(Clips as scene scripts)
::::::::::
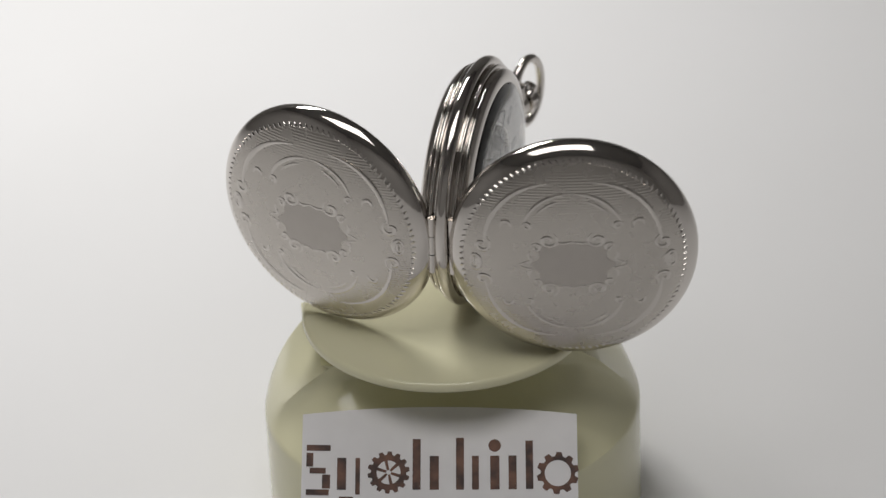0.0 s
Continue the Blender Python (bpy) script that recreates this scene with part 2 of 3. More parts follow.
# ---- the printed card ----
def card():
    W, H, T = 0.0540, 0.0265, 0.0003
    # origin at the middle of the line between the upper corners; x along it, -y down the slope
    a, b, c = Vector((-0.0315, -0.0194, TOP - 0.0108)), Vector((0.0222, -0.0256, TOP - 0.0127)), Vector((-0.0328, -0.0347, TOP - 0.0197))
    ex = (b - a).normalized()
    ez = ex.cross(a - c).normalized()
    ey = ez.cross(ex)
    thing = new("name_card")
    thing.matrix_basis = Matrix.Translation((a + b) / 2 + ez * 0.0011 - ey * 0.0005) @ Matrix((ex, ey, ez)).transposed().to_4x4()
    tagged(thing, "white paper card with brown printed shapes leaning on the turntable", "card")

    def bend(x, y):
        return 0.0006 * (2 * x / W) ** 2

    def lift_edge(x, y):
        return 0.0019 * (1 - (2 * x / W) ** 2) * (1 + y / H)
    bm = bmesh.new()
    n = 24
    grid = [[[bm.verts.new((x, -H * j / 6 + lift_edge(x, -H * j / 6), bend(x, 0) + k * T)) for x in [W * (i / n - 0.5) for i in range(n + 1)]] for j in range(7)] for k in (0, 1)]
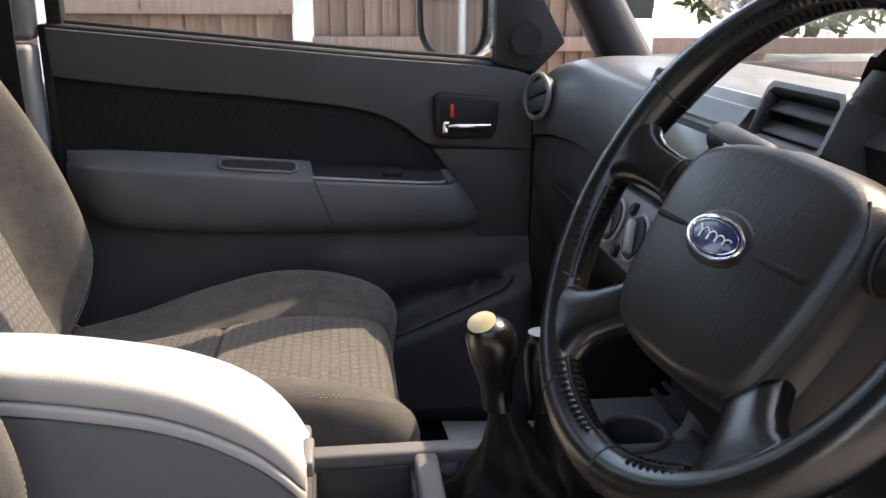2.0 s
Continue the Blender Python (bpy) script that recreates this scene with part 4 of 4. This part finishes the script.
::::::::::
=== Exercise requirements ===
All preceding records should be duplicated verbatim, images excepted.

=== Final result ===
0.0 s
Continue the Blender Python (bpy) script that recreates this scene with part 2 of 3. More parts follow.
# ---- the printed card ----
def card():
    W, H, T = 0.0540, 0.0265, 0.0003
    # origin at the middle of the line between the upper corners; x along it, -y down the slope
    a, b, c = Vector((-0.0315, -0.0194, TOP - 0.0108)), Vector((0.0222, -0.0256, TOP - 0.0127)), Vector((-0.0328, -0.0347, TOP - 0.0197))
    ex = (b - a).normalized()
    ez = ex.cross(a - c).normalized()
    ey = ez.cross(ex)
    thing = new("name_card")
    thing.matrix_basis = Matrix.Translation((a + b) / 2 + ez * 0.0011 - ey * 0.0005) @ Matrix((ex, ey, ez)).transposed().to_4x4()
    tagged(thing, "white paper card with brown printed shapes leaning on the turntable", "card")

    def bend(x, y):
        return 0.0006 * (2 * x / W) ** 2

    def lift_edge(x, y):
        return 0.0019 * (1 - (2 * x / W) ** 2) * (1 + y / H)
    bm = bmesh.new()
    n = 24
    grid = [[[bm.verts.new((x, -H * j / 6 + lift_edge(x, -H * j / 6), bend(x, 0) + k * T)) for x in [W * (i / n - 0.5) for i in range(n + 1)]] for j in range(7)] for k in (0, 1)]
2.0 s
Continue the Blender Python (bpy) script that recreates this scene with part 4 of 4. This part finishes the script.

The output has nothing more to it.